» **SHORT PROBLEM**:
Gather each line in the entries that includes the string "soft".

* * * *

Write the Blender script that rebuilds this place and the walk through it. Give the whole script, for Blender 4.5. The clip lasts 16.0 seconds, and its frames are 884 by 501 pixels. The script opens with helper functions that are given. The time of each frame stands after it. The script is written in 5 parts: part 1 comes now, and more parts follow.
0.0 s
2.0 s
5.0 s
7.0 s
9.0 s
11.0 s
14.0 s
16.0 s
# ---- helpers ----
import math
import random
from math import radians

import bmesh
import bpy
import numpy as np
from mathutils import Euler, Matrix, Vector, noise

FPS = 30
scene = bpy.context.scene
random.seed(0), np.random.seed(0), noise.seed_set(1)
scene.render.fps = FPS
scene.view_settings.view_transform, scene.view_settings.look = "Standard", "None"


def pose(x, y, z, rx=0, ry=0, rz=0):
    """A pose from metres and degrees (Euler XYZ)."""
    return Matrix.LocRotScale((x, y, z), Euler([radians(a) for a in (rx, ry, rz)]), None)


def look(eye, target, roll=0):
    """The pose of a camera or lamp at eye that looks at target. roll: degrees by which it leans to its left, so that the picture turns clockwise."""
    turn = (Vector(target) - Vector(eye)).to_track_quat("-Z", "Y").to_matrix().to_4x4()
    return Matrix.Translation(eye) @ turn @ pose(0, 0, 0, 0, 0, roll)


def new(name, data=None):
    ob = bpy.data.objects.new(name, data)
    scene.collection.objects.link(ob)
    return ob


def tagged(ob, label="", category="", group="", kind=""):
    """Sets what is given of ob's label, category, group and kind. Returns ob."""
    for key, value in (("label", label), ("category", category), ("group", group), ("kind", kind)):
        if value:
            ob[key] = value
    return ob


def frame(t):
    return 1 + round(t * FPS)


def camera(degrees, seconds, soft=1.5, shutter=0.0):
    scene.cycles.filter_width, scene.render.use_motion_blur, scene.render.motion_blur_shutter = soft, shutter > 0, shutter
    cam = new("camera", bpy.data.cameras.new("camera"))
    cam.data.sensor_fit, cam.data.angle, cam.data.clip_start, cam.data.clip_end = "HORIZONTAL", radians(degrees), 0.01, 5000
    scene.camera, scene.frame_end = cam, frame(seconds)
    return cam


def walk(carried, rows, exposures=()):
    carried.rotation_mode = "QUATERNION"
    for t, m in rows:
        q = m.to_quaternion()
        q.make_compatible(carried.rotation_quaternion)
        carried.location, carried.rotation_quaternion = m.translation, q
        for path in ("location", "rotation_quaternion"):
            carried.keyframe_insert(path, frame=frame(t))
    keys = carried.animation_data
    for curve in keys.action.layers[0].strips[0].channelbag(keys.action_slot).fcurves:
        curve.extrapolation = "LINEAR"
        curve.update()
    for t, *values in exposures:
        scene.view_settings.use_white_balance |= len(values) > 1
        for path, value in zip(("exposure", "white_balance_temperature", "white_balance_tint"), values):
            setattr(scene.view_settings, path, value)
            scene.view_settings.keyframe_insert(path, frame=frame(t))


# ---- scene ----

* * * *

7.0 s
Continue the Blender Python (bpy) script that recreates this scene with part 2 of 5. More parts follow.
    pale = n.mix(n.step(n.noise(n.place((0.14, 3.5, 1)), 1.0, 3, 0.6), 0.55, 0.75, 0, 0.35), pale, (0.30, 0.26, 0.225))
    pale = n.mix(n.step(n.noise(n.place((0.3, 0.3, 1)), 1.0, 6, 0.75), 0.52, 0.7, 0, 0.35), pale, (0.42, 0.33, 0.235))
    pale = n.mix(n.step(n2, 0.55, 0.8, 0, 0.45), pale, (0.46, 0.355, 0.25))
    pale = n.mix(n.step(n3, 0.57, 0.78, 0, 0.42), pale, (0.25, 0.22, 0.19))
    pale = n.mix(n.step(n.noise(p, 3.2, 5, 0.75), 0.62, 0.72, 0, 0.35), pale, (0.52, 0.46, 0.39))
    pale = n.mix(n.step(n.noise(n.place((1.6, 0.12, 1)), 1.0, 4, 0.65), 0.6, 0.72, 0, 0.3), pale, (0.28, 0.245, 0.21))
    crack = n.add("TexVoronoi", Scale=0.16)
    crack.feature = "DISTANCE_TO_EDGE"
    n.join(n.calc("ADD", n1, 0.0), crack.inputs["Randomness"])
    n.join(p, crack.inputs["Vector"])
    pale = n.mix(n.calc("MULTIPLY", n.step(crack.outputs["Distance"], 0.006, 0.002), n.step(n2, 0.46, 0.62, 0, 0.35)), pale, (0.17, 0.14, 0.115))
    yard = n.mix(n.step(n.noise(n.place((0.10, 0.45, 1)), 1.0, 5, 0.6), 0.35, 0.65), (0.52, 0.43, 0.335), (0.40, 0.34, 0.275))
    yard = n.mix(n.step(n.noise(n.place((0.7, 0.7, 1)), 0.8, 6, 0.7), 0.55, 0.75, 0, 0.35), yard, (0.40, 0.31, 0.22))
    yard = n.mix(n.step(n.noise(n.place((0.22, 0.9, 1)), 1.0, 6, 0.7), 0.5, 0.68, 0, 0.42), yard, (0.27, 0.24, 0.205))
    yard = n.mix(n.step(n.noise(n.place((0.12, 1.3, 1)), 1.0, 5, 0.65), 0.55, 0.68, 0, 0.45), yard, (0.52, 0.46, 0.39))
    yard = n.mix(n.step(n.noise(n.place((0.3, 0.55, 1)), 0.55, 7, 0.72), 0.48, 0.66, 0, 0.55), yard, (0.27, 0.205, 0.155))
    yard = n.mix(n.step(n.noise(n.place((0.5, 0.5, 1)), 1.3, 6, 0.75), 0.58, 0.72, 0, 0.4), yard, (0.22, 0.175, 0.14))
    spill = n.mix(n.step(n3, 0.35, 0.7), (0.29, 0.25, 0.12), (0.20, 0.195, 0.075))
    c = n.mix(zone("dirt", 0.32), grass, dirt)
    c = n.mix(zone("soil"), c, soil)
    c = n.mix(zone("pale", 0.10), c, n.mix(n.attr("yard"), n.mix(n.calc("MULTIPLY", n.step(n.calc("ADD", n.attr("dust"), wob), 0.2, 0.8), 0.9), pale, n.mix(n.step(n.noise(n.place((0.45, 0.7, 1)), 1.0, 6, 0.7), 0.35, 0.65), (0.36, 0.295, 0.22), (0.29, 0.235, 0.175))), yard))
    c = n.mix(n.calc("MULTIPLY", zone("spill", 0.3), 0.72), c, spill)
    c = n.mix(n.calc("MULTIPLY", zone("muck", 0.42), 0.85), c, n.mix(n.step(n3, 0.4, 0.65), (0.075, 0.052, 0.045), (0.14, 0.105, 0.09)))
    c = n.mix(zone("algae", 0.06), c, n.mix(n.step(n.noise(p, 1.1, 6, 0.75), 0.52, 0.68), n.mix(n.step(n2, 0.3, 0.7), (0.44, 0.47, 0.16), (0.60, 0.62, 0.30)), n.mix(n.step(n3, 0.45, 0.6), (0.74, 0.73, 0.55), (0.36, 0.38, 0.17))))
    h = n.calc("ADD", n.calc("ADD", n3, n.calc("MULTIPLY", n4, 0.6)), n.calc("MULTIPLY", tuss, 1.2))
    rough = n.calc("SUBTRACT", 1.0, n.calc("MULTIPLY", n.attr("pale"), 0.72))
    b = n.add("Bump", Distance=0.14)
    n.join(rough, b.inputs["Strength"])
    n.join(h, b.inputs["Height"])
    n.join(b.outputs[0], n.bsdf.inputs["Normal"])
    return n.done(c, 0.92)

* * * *

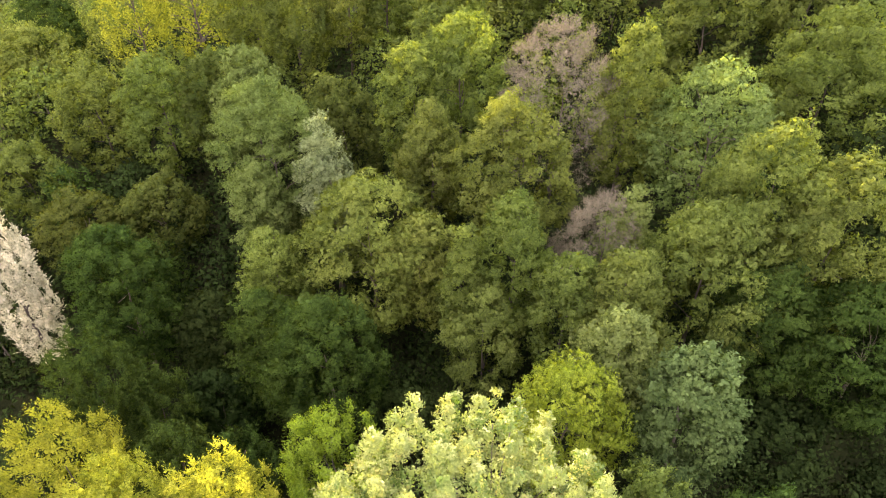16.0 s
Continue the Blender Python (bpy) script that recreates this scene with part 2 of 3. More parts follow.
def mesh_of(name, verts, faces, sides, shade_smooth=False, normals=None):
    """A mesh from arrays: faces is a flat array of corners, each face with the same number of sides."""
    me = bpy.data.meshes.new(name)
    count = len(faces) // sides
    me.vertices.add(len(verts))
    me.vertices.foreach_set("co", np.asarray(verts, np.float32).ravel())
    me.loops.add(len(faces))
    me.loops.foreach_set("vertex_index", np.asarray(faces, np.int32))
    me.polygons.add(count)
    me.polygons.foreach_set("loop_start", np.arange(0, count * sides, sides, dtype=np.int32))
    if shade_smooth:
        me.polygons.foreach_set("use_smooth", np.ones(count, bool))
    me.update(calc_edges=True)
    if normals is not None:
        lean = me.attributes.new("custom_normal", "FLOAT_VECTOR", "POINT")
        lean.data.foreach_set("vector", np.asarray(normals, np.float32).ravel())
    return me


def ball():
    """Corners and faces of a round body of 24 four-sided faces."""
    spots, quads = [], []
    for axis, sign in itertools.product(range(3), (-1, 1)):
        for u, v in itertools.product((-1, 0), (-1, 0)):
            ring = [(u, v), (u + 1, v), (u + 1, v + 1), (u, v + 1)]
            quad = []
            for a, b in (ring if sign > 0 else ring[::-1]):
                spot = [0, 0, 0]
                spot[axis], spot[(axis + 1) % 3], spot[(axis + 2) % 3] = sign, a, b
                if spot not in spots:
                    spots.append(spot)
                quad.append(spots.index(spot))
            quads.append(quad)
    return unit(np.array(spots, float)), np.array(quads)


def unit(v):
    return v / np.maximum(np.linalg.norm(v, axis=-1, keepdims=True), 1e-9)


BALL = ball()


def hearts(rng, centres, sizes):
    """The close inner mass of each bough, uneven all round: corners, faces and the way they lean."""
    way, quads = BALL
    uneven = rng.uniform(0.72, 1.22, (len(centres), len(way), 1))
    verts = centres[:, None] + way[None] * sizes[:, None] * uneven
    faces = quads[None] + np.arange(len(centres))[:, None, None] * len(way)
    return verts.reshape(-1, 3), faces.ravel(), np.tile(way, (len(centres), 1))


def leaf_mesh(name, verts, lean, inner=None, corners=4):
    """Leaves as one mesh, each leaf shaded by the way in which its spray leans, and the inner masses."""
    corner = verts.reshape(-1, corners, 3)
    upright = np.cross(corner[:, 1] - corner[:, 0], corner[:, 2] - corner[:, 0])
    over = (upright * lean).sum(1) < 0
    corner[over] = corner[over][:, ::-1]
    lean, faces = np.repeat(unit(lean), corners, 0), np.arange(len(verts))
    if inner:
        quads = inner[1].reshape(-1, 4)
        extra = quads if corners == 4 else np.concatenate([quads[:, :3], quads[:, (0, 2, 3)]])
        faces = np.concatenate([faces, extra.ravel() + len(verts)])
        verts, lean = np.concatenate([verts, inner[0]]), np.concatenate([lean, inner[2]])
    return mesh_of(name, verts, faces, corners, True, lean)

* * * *

» **OUTPUT FOR THIS EXERCISE**:
def camera(degrees, seconds, soft=1.5, shutter=0.0):
    scene.cycles.filter_width, scene.render.use_motion_blur, scene.render.motion_blur_shutter = soft, shutter > 0, shutter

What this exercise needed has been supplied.